Task to carry out: Write the data below out exactly as it stands. Do not include the pictures.

Source material:
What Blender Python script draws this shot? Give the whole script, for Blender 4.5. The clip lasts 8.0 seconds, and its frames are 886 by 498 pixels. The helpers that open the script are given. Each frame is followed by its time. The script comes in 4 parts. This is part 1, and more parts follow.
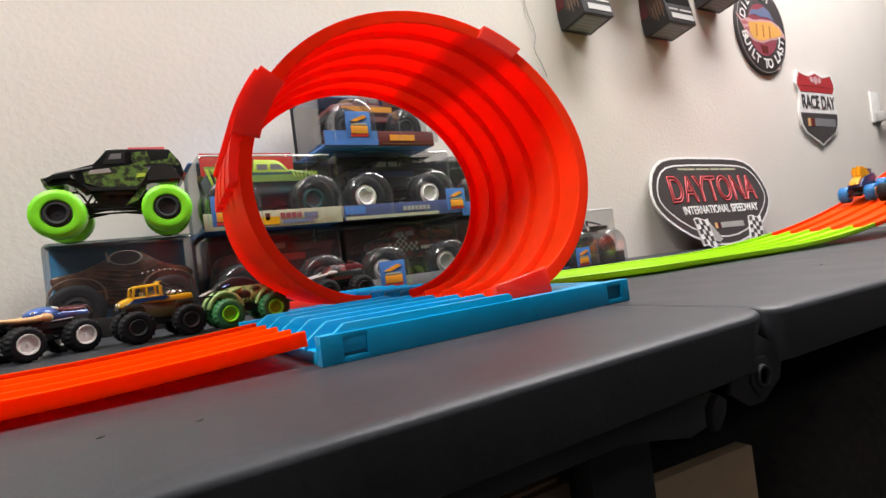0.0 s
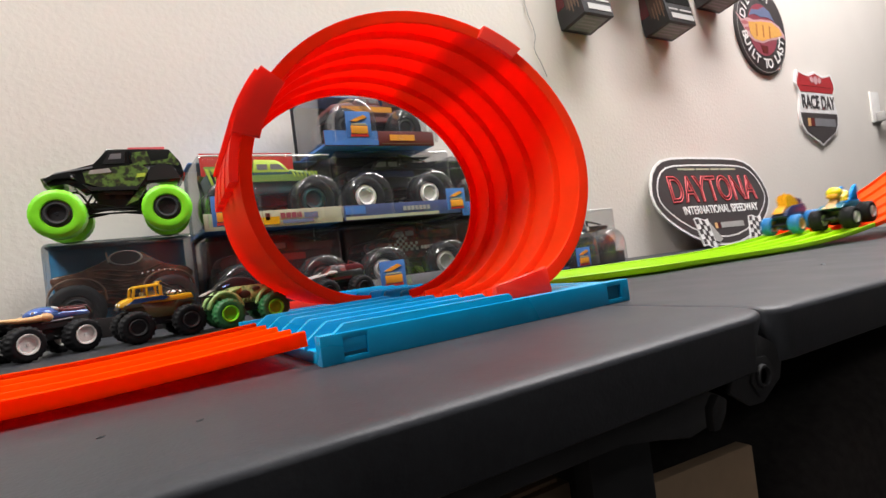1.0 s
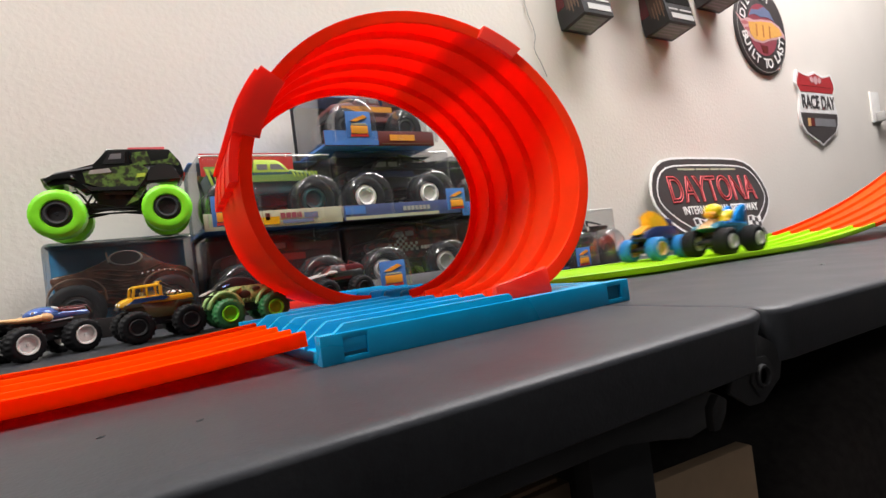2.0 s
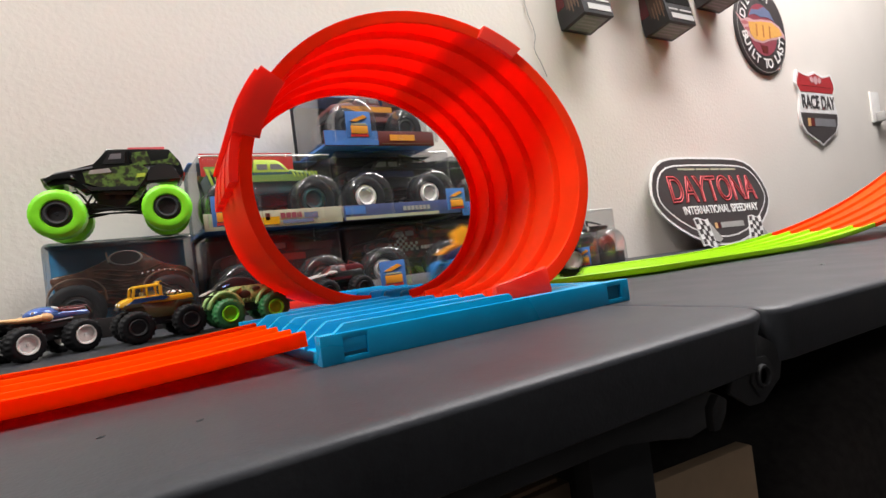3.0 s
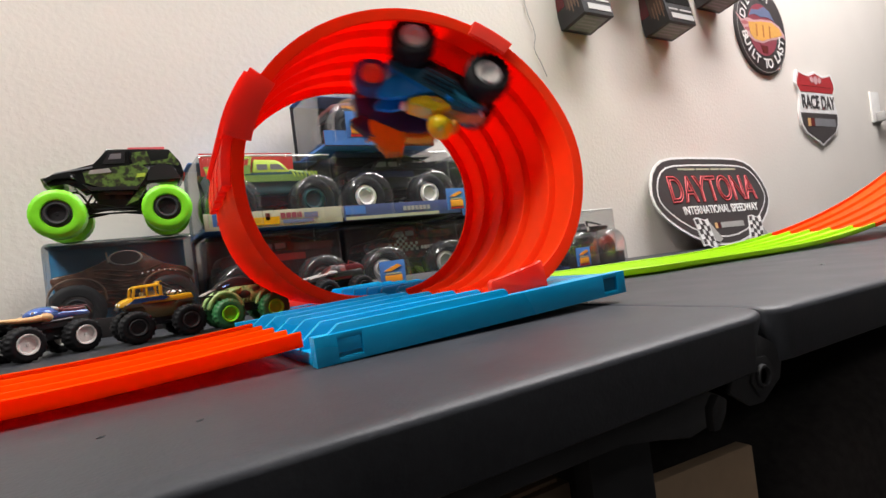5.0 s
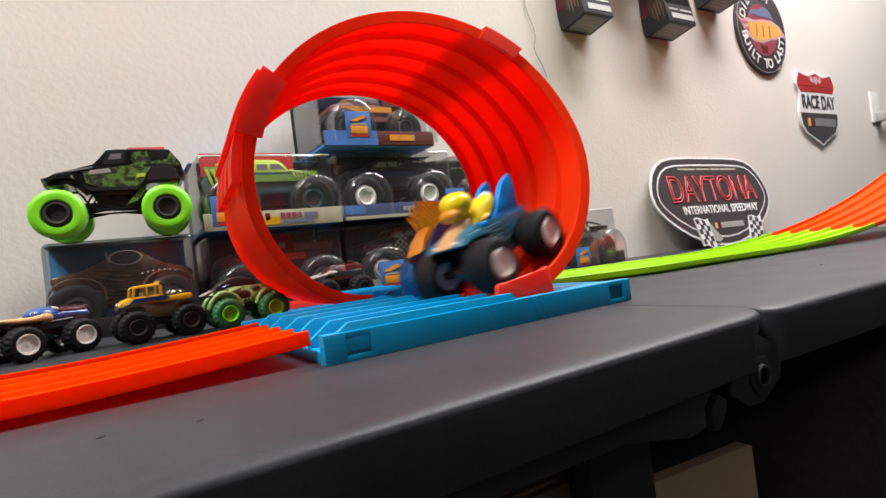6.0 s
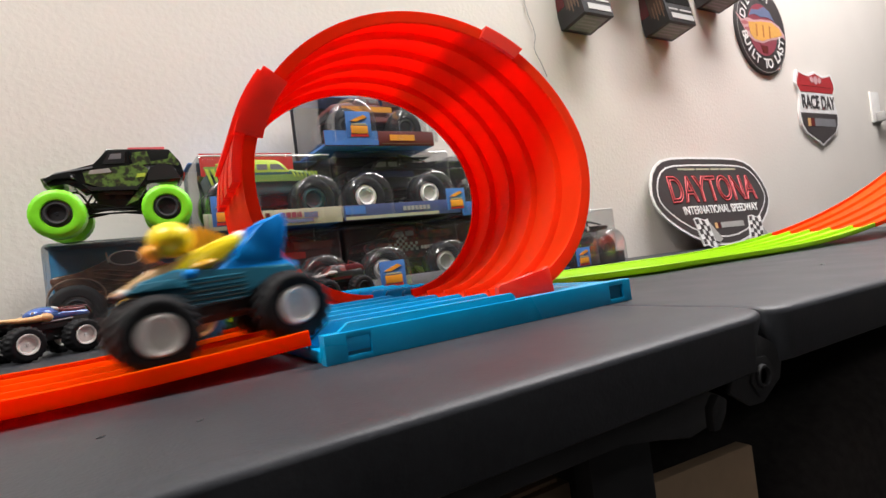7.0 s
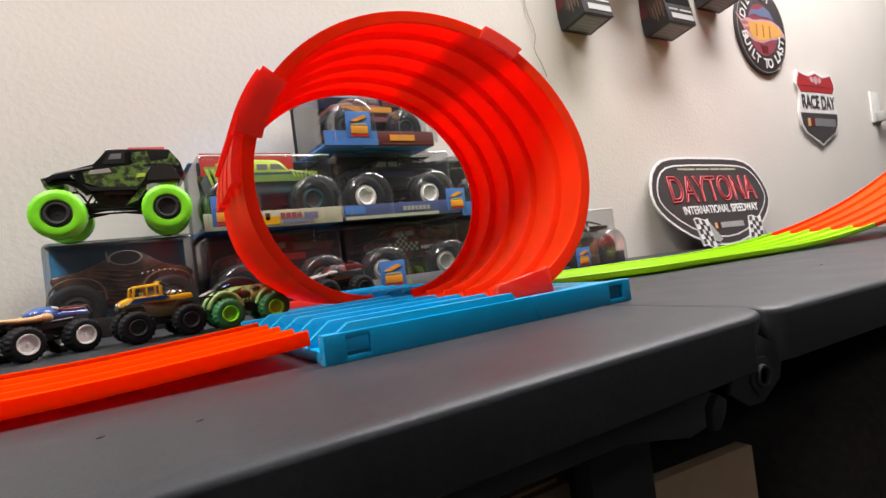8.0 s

Reply to the task:
What Blender Python script draws this shot? Give the whole script, for Blender 4.5. The clip lasts 8.0 seconds, and its frames are 886 by 498 pixels. The helpers that open the script are given. Each frame is followed by its time. The script comes in 4 parts. This is part 1, and more parts follow.
0.0 s
1.0 s
2.0 s
3.0 s
5.0 s
6.0 s
7.0 s
8.0 s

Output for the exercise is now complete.